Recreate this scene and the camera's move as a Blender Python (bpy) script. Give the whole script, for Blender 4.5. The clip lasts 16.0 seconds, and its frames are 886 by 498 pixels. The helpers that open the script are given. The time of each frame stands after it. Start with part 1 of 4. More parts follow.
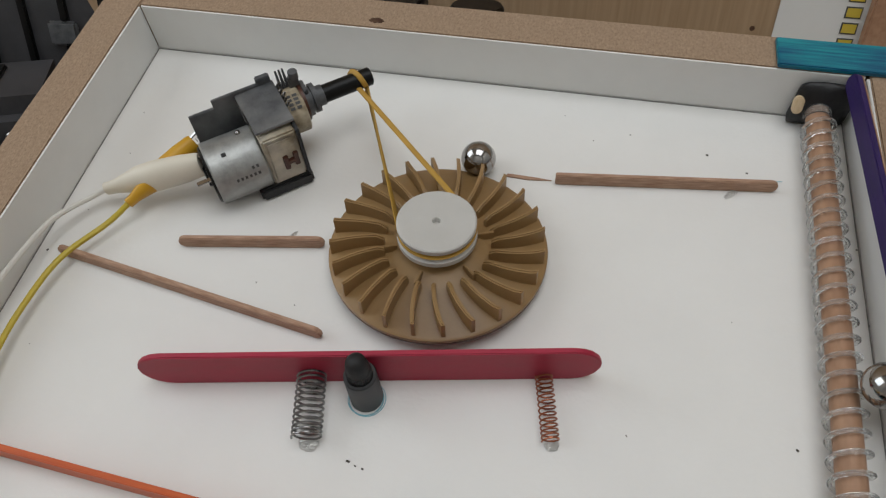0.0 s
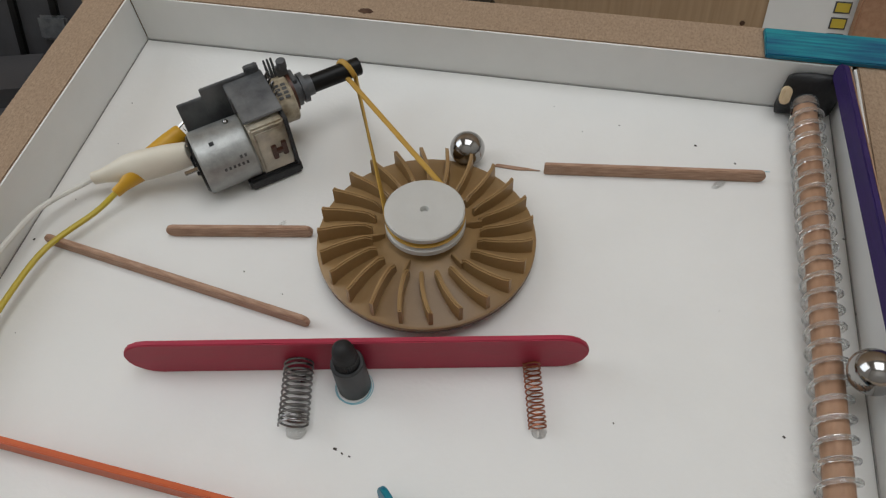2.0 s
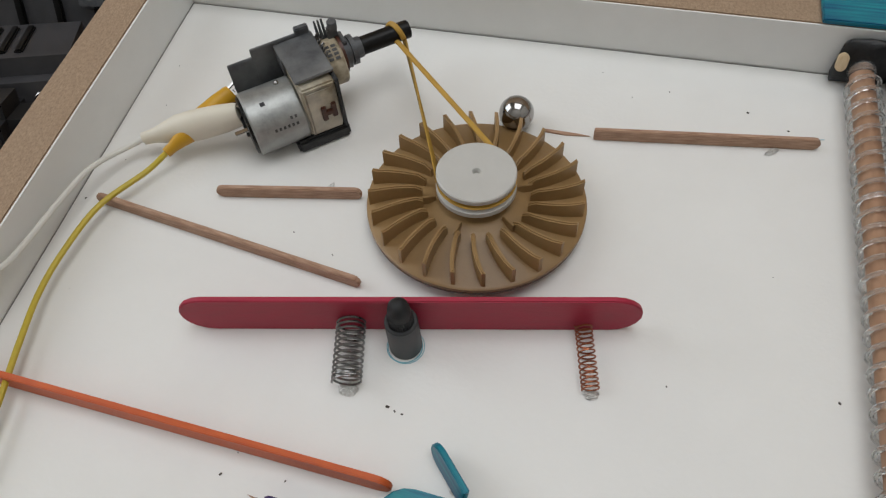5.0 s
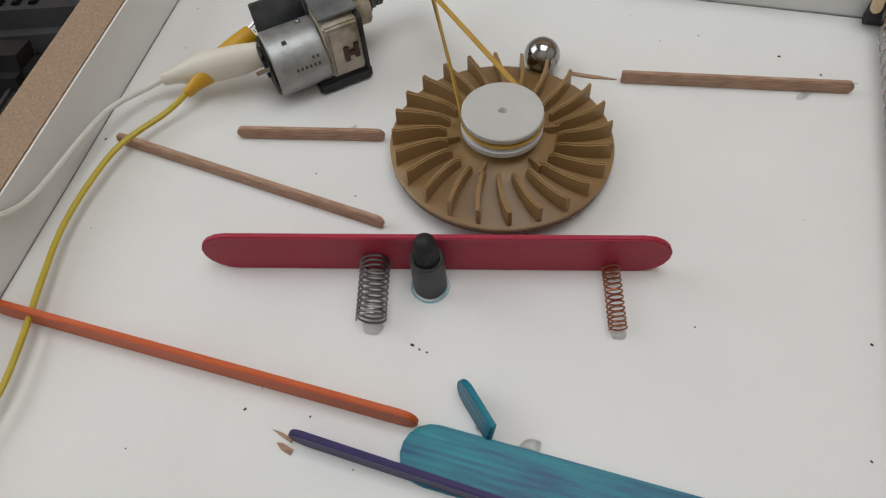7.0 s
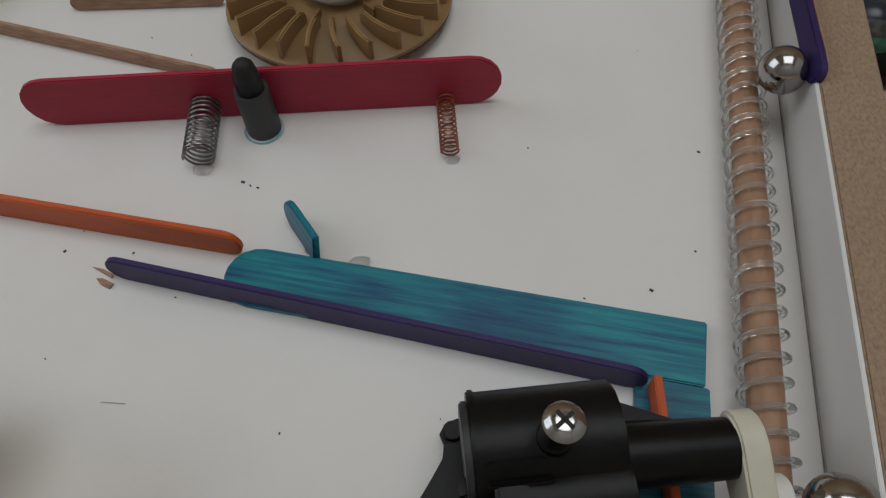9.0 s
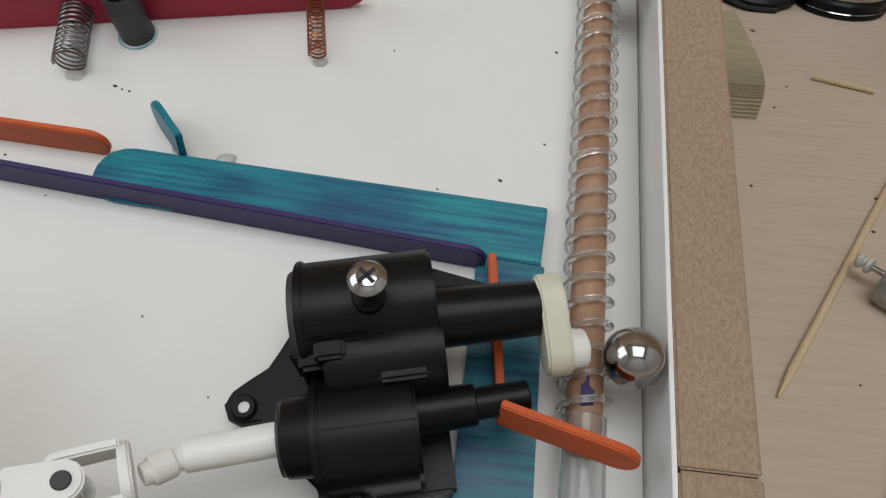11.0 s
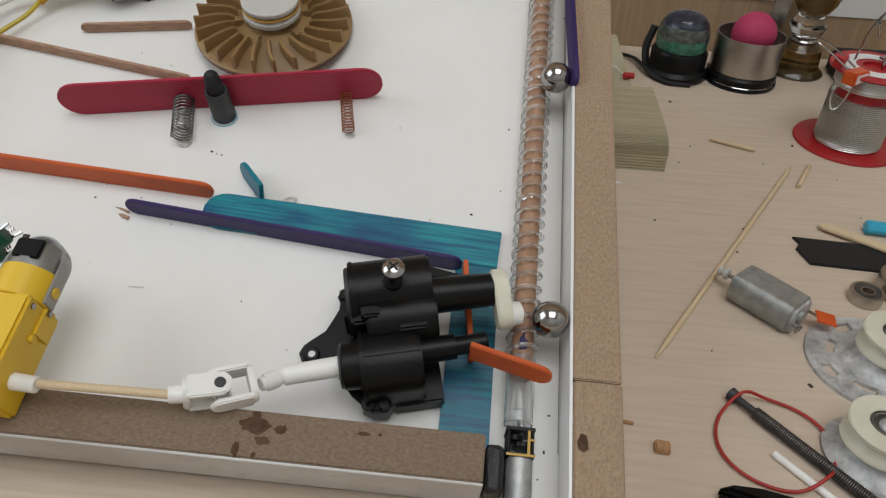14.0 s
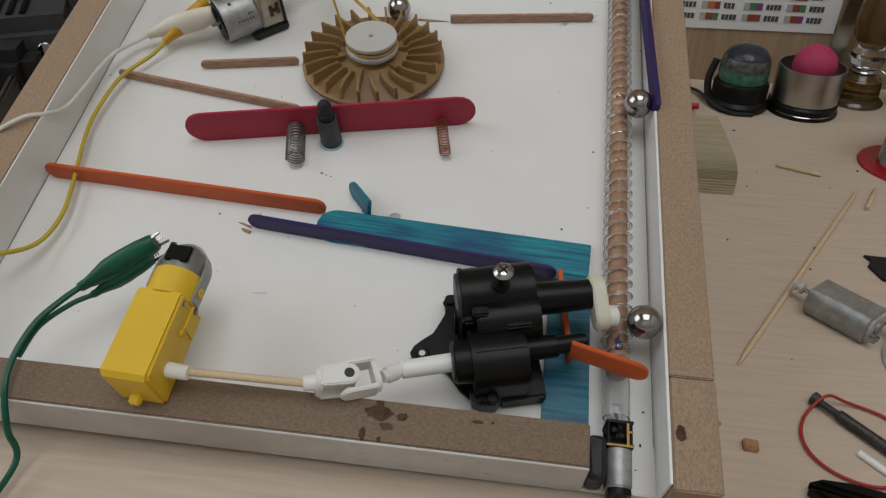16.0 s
========================================
* Directive
Go through the listing above and write it all out exactly, leaving out any picture.

* Problem solution
Recreate this scene and the camera's move as a Blender Python (bpy) script. Give the whole script, for Blender 4.5. The clip lasts 16.0 seconds, and its frames are 886 by 498 pixels. The helpers that open the script are given. The time of each frame stands after it. Start with part 1 of 4. More parts follow.
0.0 s
2.0 s
5.0 s
7.0 s
9.0 s
11.0 s
14.0 s
16.0 s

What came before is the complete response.